In terms of using materials to help prevent or avoid problems it is important to ensure that parts have an acceptable replacement interval. But even more so than that, Ana stresses that it is crucial for operating personnel to have a clear understanding of the location and type of damage that has occurred over time. Especially in the chemical and petrochemical process industries, stainless steels and CRAs are indispensable. Ana’s best advice for dealing with aging facilities from the NDT perspective is to keep in mind that as equipment ages, more and more maintenance and regular checks are required; diligence is definitely key. It’s also important to be open to how new technologies can help to keep equipment reliably running.
The future of NDT
She also stated that she has had to keep an open mind in her career as NDT has been going through a “never-ending evolution” since she first started in the industry. She elaborated that computers first allowed engineers to evaluate much more data than ever before. Currently, Ana and her co-workers are able to obtain images that provide the best and most prompt descriptions of damage. In addition, even historical information can be examined and compared, which wasn’t easily accomplished before current technological advancements.

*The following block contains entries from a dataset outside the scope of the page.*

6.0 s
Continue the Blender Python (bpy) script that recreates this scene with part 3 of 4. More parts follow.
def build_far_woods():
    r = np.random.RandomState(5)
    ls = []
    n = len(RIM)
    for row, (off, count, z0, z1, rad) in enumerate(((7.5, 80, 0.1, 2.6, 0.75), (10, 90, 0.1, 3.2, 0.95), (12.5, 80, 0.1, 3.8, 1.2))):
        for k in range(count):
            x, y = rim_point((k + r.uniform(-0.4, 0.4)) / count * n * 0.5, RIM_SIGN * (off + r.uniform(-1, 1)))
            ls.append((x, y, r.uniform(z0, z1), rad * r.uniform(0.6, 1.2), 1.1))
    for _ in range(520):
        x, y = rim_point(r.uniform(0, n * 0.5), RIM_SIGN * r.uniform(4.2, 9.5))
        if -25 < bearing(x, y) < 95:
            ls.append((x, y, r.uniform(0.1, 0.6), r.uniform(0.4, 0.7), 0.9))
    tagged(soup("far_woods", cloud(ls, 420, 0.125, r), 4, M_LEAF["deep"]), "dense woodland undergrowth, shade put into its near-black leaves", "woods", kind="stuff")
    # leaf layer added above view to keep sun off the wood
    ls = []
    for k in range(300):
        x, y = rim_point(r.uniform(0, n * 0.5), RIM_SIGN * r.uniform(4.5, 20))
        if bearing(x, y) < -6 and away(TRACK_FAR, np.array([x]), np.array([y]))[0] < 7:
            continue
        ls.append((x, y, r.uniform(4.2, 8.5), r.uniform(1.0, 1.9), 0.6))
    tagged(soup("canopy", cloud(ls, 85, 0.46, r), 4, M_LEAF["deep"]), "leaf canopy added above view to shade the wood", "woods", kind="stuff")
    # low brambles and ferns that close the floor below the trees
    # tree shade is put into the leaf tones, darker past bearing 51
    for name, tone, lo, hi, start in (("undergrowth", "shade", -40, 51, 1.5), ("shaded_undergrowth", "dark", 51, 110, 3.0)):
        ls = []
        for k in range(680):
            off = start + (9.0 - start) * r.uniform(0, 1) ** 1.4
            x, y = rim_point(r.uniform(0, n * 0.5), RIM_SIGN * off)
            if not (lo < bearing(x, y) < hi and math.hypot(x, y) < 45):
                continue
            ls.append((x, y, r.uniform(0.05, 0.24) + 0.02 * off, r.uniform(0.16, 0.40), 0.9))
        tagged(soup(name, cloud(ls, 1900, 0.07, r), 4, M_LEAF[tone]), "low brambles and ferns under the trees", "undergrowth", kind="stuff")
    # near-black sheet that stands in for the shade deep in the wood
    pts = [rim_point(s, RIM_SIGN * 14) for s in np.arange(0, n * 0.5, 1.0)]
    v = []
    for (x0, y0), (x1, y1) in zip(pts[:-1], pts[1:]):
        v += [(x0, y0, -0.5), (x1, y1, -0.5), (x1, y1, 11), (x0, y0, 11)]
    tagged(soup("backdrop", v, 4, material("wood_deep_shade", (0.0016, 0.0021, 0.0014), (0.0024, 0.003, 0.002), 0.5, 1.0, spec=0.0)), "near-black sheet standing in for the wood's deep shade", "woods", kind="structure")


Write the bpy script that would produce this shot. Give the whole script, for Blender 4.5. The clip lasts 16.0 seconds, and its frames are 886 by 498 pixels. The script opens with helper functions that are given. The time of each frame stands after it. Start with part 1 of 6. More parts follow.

Ana ended our discussion by stressing that even though we live in a technological age that allows NDT to go places it never could previously, “Testing personnel still have a key responsibility with the digital data that is allowing us to communicate more easily. I specifically have in mind the amazing images that we get from digital detector array technology on the integrity of piping components. Also, the clear aw boundaries now outlined by Total Focus Method Phased Array UT technology promise to help us to ‘see’ flaws and metal losses more clearly with images instead of with words. NDE technologies change very quickly, but I look forward to seeing what is next.”